What is a mobile first web design approach?

The mobile-first design and development approach is exactly what it sounds like: designing and developing a website or application for the smallest screen and working your way up. It is one of the best strategies to create either a responsive or adaptive design. Mobile first is the ideology that mobile design, as the hardest, should be done first. Once the mobile design questions are answered, designing for other devices will be easier. What it boils down to is that, the smallest of the designs will have only the essential features, so right away you have designed the heart of your UX.

If your site looks good and performs well on a mobile device, it translates better to all devices. More importantly, is that the mobile-first approach is also a content-first approach. If content is king then mobile-first is queen. Mobile has the most limitations – screen size and bandwidth to name a few, and so designing within these parameters will force you to prioritize content ruthlessly.

The mobile-first approach organically leads to a design that’s more content-focused, and therefore user-focused. The heart of any website is content — that’s what the users are there for.

Something to keep in mind is that mobile users sometimes require different content than desktop users.

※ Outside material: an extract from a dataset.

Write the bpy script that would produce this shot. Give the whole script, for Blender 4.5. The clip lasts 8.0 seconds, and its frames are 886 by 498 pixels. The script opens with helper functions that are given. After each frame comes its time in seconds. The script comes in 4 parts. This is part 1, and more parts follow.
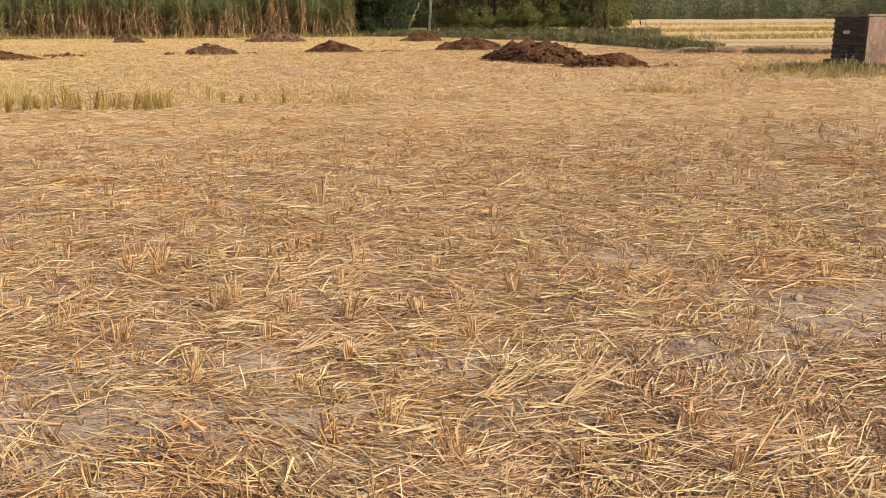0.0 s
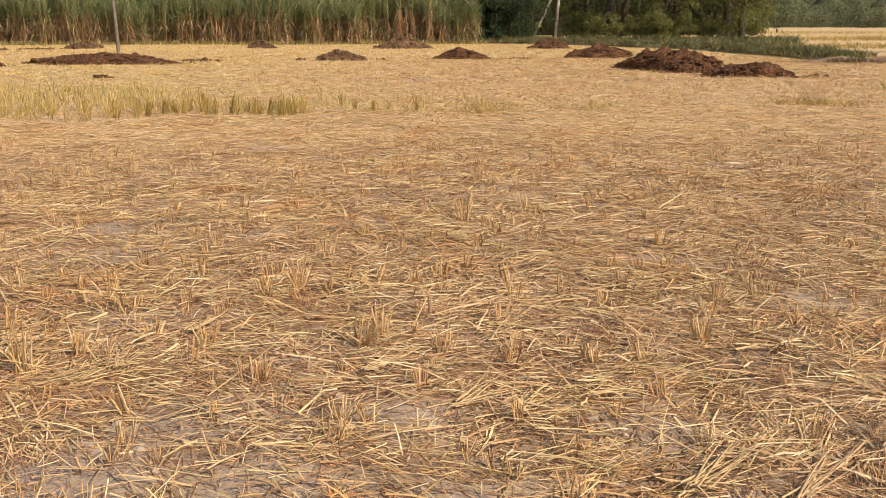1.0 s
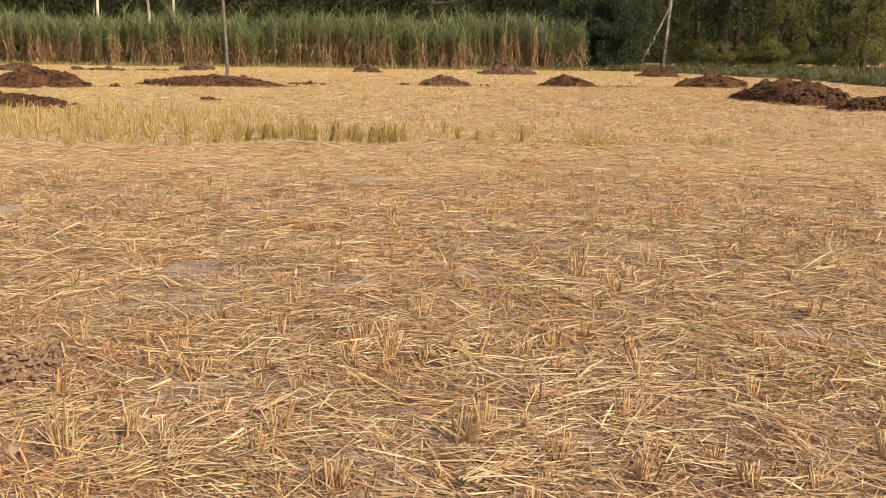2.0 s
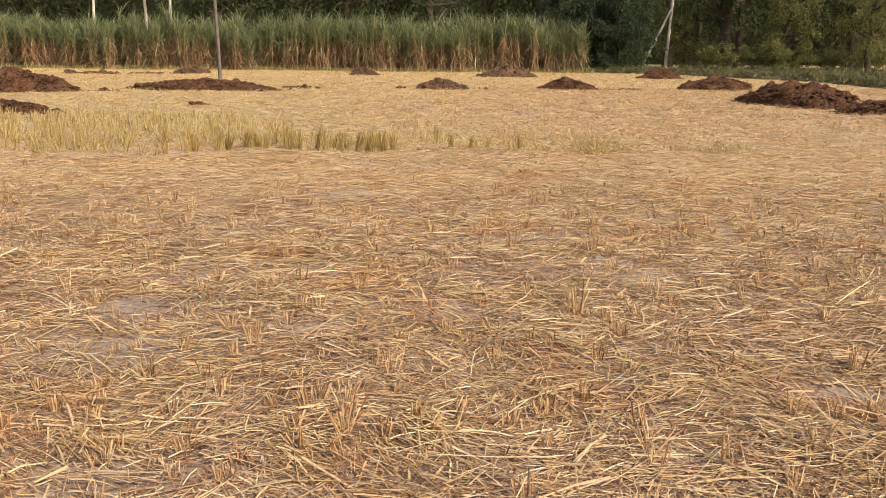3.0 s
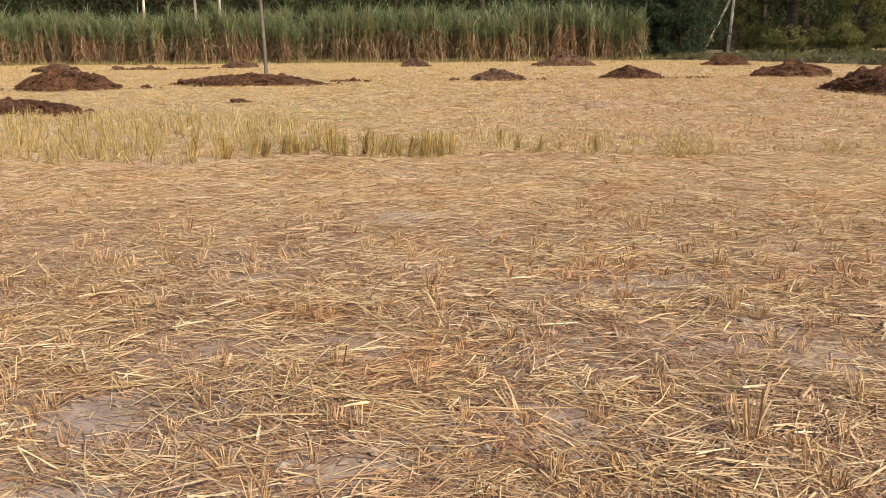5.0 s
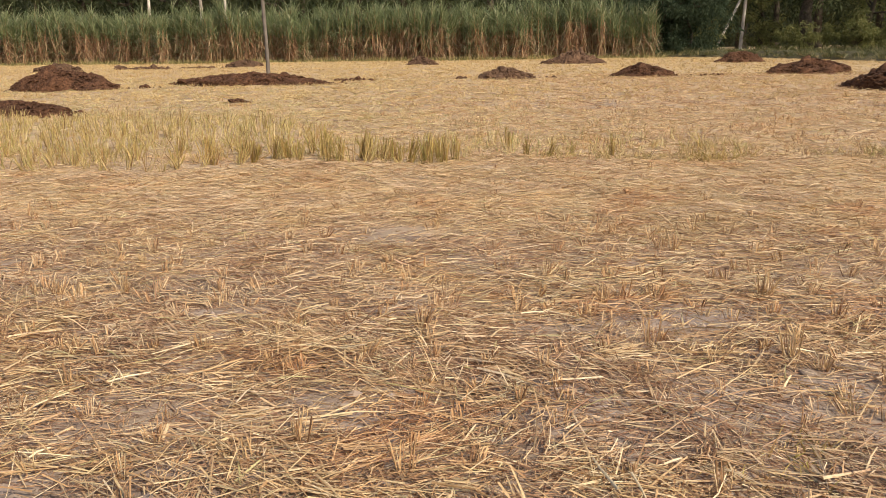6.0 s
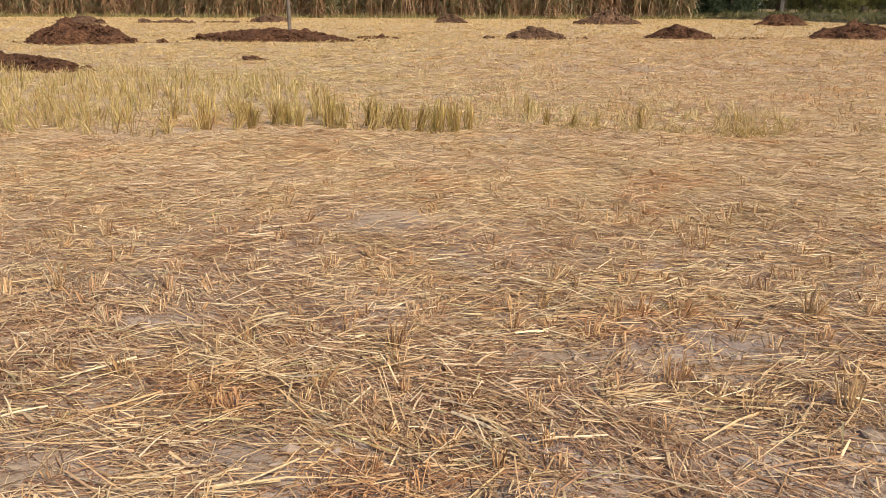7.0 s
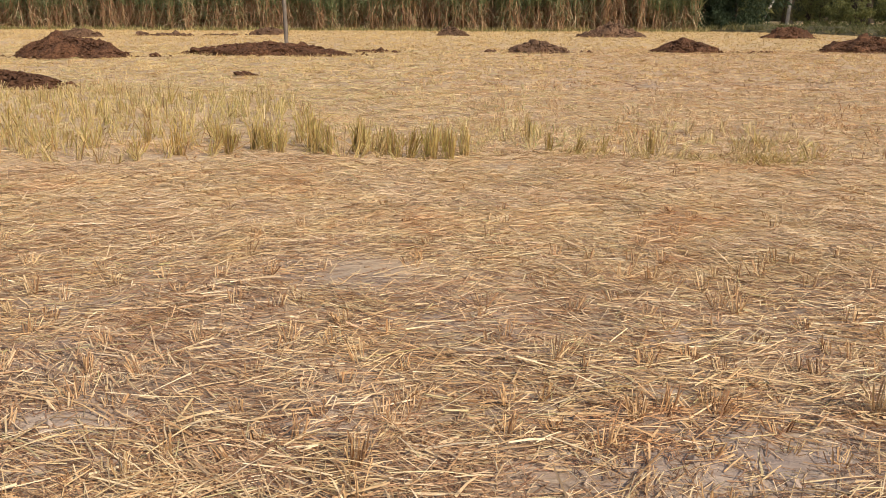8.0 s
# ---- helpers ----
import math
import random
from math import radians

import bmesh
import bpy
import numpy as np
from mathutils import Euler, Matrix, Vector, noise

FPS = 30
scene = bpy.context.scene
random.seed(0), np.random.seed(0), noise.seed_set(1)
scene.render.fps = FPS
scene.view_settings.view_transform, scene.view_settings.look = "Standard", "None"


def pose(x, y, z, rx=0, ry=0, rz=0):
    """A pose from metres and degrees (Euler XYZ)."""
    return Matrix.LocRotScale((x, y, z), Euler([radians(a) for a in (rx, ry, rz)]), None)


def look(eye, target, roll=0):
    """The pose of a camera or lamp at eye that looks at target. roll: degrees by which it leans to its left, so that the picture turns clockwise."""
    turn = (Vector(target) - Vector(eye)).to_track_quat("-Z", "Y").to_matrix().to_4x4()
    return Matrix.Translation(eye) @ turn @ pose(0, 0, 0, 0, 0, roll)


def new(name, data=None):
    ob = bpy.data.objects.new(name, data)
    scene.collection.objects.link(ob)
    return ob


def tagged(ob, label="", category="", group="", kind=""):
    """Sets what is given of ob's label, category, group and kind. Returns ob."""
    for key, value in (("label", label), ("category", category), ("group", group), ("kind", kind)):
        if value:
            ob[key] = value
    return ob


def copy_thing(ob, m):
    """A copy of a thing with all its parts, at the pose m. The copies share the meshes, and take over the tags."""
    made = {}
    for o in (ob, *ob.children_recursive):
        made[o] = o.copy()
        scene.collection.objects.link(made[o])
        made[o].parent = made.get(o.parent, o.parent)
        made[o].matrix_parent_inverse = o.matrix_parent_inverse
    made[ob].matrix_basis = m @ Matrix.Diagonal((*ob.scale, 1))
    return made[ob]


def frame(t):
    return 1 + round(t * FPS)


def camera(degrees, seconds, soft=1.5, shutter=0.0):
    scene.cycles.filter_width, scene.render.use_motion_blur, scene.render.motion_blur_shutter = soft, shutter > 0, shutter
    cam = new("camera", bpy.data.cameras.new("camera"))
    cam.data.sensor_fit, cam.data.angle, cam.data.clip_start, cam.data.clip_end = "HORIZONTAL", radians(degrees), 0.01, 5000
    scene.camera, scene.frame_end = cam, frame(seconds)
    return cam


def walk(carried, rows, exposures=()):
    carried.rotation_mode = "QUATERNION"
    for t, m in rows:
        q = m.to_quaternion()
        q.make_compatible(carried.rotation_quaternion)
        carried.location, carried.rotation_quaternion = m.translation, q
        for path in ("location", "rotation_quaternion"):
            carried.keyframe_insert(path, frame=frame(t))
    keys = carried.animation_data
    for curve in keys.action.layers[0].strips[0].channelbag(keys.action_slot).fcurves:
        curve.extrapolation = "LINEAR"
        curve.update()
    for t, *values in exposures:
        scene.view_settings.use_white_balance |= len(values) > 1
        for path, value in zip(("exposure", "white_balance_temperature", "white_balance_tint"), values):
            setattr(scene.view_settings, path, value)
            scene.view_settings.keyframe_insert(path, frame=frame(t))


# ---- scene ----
cam = camera(53.2, 8.0, soft=0.8)
PATH = [
    (0, (1.479, -12.930, 1.475), (1.8757, -11.0379, 0.9632), -0.16),
    (0.1, (1.453, -12.866, 1.476), (1.7851, -10.9618, 0.9639), -0.13),
    (0.2, (1.426, -12.802, 1.478), (1.6992, -10.8883, 0.9659), -0.10),
    (0.3, (1.400, -12.738, 1.479), (1.6125, -10.8159, 0.9701), -0.07),
    (0.4, (1.373, -12.674, 1.481), (1.5475, -10.7468, 0.9765), -0.05),
    (0.5, (1.347, -12.610, 1.482), (1.5082, -10.6805, 0.9825), -0.02),
    (1, (1.317, -12.300, 1.448), (1.4580, -10.3676, 0.9518), -0.03),
    (1.2, (1.314, -12.163, 1.454), (1.4468, -10.2286, 0.9615), 0.21),
    (1.5, (1.309, -11.957, 1.462), (1.3128, -10.0125, 0.9917), 0.57),
    (1.8, (1.286, -11.718, 1.466), (1.2178, -9.7705, 1.0173), 0.60),
    (2, (1.270, -11.560, 1.468), (1.1947, -9.6112, 1.0235), 0.62),
    (2.2, (1.285, -11.390, 1.450), (1.2153, -9.4411, 1.0056), 0.68),
    (3.3, (1.383, -10.497, 1.484), (1.3012, -8.5480, 1.0448), 0.46),
    (3.5, (1.368, -10.309, 1.477), (1.2863, -8.3601, 1.0357), 0.58),
    (4, (1.347, -9.831, 1.482), (1.2353, -7.8843, 1.0373), 0.51),
    (4.2, (1.296, -9.672, 1.480), (1.1422, -7.7281, 1.0352), 0.16),
    (4.5, (1.220, -9.433, 1.478), (1.0304, -7.4943, 1.0252), -0.35),
    (4.7, (1.170, -9.286, 1.478), (0.9814, -7.3493, 1.0178), -0.59),
    (5.8, (1.044, -8.327, 1.442), (0.8302, -6.3936, 0.9792), -0.78),
    (6, (1.090, -8.172, 1.436), (0.8761, -6.2388, 0.9712), -0.88),
    (6.2, (1.143, -8.001, 1.430), (0.9354, -6.0684, 0.9596), -0.62),
    (6.3, (1.169, -7.916, 1.427), (0.9490, -5.9840, 0.9445), -0.49),
    (6.4, (1.196, -7.830, 1.424), (0.9520, -5.9060, 0.8895), -0.36),
    (6.5, (1.222, -7.745, 1.421), (0.9793, -5.8424, 0.8527), -0.23),
    (7, (1.206, -7.319, 1.433), (0.9314, -5.4161, 0.8808), -0.00),
    (7.5, (1.194, -6.895, 1.438), (0.9127, -4.9911, 0.8920), -0.07),
    (8, (1.182, -6.470, 1.460), (0.8994, -4.5618, 0.9321), -0.00),
]
walk(cam, [(t, look(eye, target, roll)) for t, eye, target, roll in PATH],
     ((0, 0.0, 6800, 8.5), (1.5, -0.03, 6950, 9.5), (3.5, -0.05, 6350, 10.5), (5.8, -0.15, 6250, 10), (6.5, -0.16, 6200, 10.5), (8, -0.15, 6200, 10.5)))

# ---------------------------------------------------------------- light
SUN_AZ, SUN_EL = radians(130), radians(40)          # clockwise from +y
world = bpy.data.worlds.new("sky_world")
scene.world = world
world.use_nodes = True
wn = world.node_tree.nodes
sky = wn.new("ShaderNodeTexSky")
sky.sky_type, sky.sun_disc = "NISHITA", False
sky.sun_elevation, sky.sun_rotation = SUN_EL, SUN_AZ
sky.air_density, sky.dust_density = 1.0, 2.5
world.node_tree.links.new(sky.outputs[0], wn["Background"].inputs[0])
wn["Background"].inputs[1].default_value = 0.13
sun = new("sun", bpy.data.lights.new("sun", "SUN"))
sun.data.energy, sun.data.angle, sun.data.color = 4.6, radians(0.6), (1.0, 0.885, 0.70)
to_sun = Vector((math.sin(SUN_AZ) * math.cos(SUN_EL), math.cos(SUN_AZ) * math.cos(SUN_EL), math.sin(SUN_EL)))
sun.matrix_world = look(to_sun * 60, (0, 0, 0))

# ---------------------------------------------------------------- materials


def material(name, rough=0.8, spec=0.3):
    m = bpy.data.materials.new(name)
    m.use_nodes = True
    nt = m.node_tree
    b = nt.nodes["Principled BSDF"]
    b.inputs["Roughness"].default_value = rough
    b.inputs["Specular IOR Level"].default_value = spec
    return m, nt, b


def node(nt, kind, **sockets):
    n = nt.nodes.new(kind)
    for key, value in sockets.items():
        n.inputs[key.replace("_", " ")].default_value = value
    return n


def ramp(nt, source, stops, hard=False):
    r = nt.nodes.new("ShaderNodeValToRGB")
    r.color_ramp.interpolation = "CONSTANT" if hard else "LINEAR"
    while len(r.color_ramp.elements) < len(stops):
        r.color_ramp.elements.new(0.5)
    for e, (p, c) in zip(r.color_ramp.elements, stops):
        e.position, e.color = p, (*c, 1)
    nt.links.new(source, r.inputs[0])
    return r.outputs[0]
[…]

Device-specific content can be gauged by considering context — what, in a given situation and a given environment, will your user appreciate more. The best way to plan ahead for these is creating user scenarios.
Another advantage to mobile-first approach is that the small-screen breakpoints can better fit around the content. Again, the alternative is worse: having to squeeze an already plump design into a tiny framework. But with the mobile-first approach, the breakpoints develop naturally around content, so you don’t need any awkward edits.